I have no idea how people figure these things out, say age x liquor in a barrel that used to hold y liquor, or use this mineral content in your production and it will taste great. Like whiskey or beer, rum has been around for a long time and I guess all that much time to tweak and enhance flavors. Once I tried to make olive-infused vodka thinking it would amount to like an already-mixed martini. That went badly.

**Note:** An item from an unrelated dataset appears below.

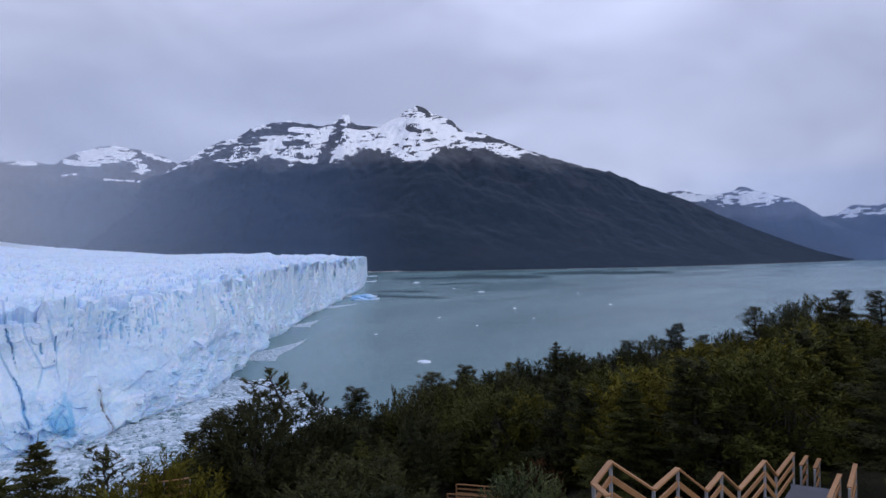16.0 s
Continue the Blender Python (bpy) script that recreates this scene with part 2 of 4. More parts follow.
def mat_plain(name, a, b, scale=3.0, rough=0.5, metal=0.0):
    m = Mat(name, rough, 0.5)
    m.b.inputs["Metallic"].default_value = metal
    m.color(m.mixc(m.noise(scale, 5, 0.6), a, b)).bump(m.noise(scale * 4, 4), 0.25, 0.02)
    return m.m


def mat_shingle():
    m = Mat("shore_gravel", 0.9, 0.3)
    c = m.mixc(m.noise(0.02, 5, 0.6), (0.30, 0.26, 0.23), (0.52, 0.48, 0.44))
    m.color(m.mixc(m.attr("dark_share"), c, m.mixc(m.noise(0.03, 5, 0.6), (0.07, 0.06, 0.055), (0.16, 0.13, 0.11)))).bump(m.noise(0.4, 4), 0.4, 0.3)
    return m.m


ICE, FLOE, WATER, GROUND, BARK = mat_ice(), mat_floe(), mat_water(), mat_ground(), mat_bark()
BERG_WHITE, BERG_BLUE = mat_big_ice("white_ice", (0.62, 0.73, 0.86)), mat_big_ice("blue_ice", (0.14, 0.45, 0.80))
SHINGLE = mat_shingle()
ROCK = mat_plain("shore_rock", (0.028, 0.025, 0.024), (0.075, 0.066, 0.06), 0.8, 0.85)
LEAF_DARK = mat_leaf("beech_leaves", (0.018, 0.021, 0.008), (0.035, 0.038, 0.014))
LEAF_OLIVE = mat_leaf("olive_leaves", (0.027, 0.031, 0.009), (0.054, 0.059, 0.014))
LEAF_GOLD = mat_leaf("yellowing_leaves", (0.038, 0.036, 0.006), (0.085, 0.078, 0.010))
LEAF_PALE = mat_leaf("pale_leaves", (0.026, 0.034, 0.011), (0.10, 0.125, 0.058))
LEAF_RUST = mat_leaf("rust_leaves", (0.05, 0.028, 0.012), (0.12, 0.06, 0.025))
RAIL_WOOD = mat_wood("orange_stained_wood", (0.29, 0.13, 0.045), (0.46, 0.25, 0.115))
RAIL_PALE = mat_wood("weathered_pale_wood", (0.44, 0.37, 0.32), (0.62, 0.54, 0.48))
DECK_BROWN = mat_wood("brown_deck_boards", (0.09, 0.06, 0.05), (0.17, 0.12, 0.10), 0.8)
STEEL = mat_plain("galvanised_steel", (0.36, 0.36, 0.37), (0.50, 0.50, 0.51), 5.0, 0.45, 0.6)
GRATING = mat_plain("grey_steel_grating", (0.075, 0.077, 0.092), (0.125, 0.127, 0.145), 12.0, 0.75, 0.0)
M_RIGHT = mat_mountain("right_mountain_cover", 560, 50, (0.006, 0.013, 0.023), (0.052, 0.054, 0.062), 0.495, 0.06, fields=True)
M_LEFT = mat_mountain("left_mountain_cover", 525, 40, (0.020, 0.028, 0.035), (0.065, 0.062, 0.065), 0.53, 0.4, 275, True)
# paler, bluer forest and rock here: distance haze put into the colours
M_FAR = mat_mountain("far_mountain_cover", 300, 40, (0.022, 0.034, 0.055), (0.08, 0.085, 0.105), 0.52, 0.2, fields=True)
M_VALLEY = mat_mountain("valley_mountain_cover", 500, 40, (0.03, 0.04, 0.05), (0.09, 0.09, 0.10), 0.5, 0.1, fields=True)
BERG_DIRTY = mat_dirty_ice()
MIST = mat_mist("low_cloud", 1.0)
# blue tint imitates distant air on sheets
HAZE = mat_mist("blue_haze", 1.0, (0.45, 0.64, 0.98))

# ---- builders ----


def mesh_of(name, verts, faces, mats=(), smooth=False, attrs=None):
    me = bpy.data.meshes.new(name)
    verts = np.asarray(verts, np.float32)
    faces = np.asarray(faces, np.int32)
    k = faces.shape[1]
    me.vertices.add(len(verts))
    me.vertices.foreach_set("co", verts.ravel())
    me.loops.add(faces.size)
    me.loops.foreach_set("vertex_index", faces.ravel())
    me.polygons.add(len(faces))
    me.polygons.foreach_set("loop_start", np.arange(0, faces.size, k, dtype=np.int32))
    me.polygons.foreach_set("use_smooth", np.full(len(faces), smooth))
    for key, val in (attrs or {}).items():
        a = me.attributes.new(key, "FLOAT", "POINT")
        a.data.foreach_set("value", np.asarray(val, np.float32).ravel())
    for mt in mats:
        me.materials.append(mt)
    me.update(calc_edges=True)
    me.validate()
    return me


def grid_faces(rows, cols):
    i = np.arange(rows * cols).reshape(rows, cols)
    return np.stack([i[:-1, :-1], i[:-1, 1:], i[1:, 1:], i[1:, :-1]], -1).reshape(-1, 4)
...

Flannel Guy also informed us that they weren’t selling any more Chocolates, as their cacao supplies from the Dominican Republic had all been used up for the rest of the year. That was sad news. I chatted with Flannel Guy about the café, and the overall desolation of the area. He said that Red Hook’s location near the water made it an exceptionally cold place in the winter, he thought on average being this close to the water left them about 15 degrees colder than say any other part of Brooklyn. Come summer time, the café fills up and the area is hopping, but late November on the cusp of a Nor’easter, the stray cats outnumber the humans.
I thanked Flannel Guy for his time, and we made our way out of Red Hook, with a quick stop at Ikea, then over the cobblestones and past the projects, and in 10 minutes we were back on the BQE, in bumper-to-bumper traffic, and full re-entry into the 21st Century.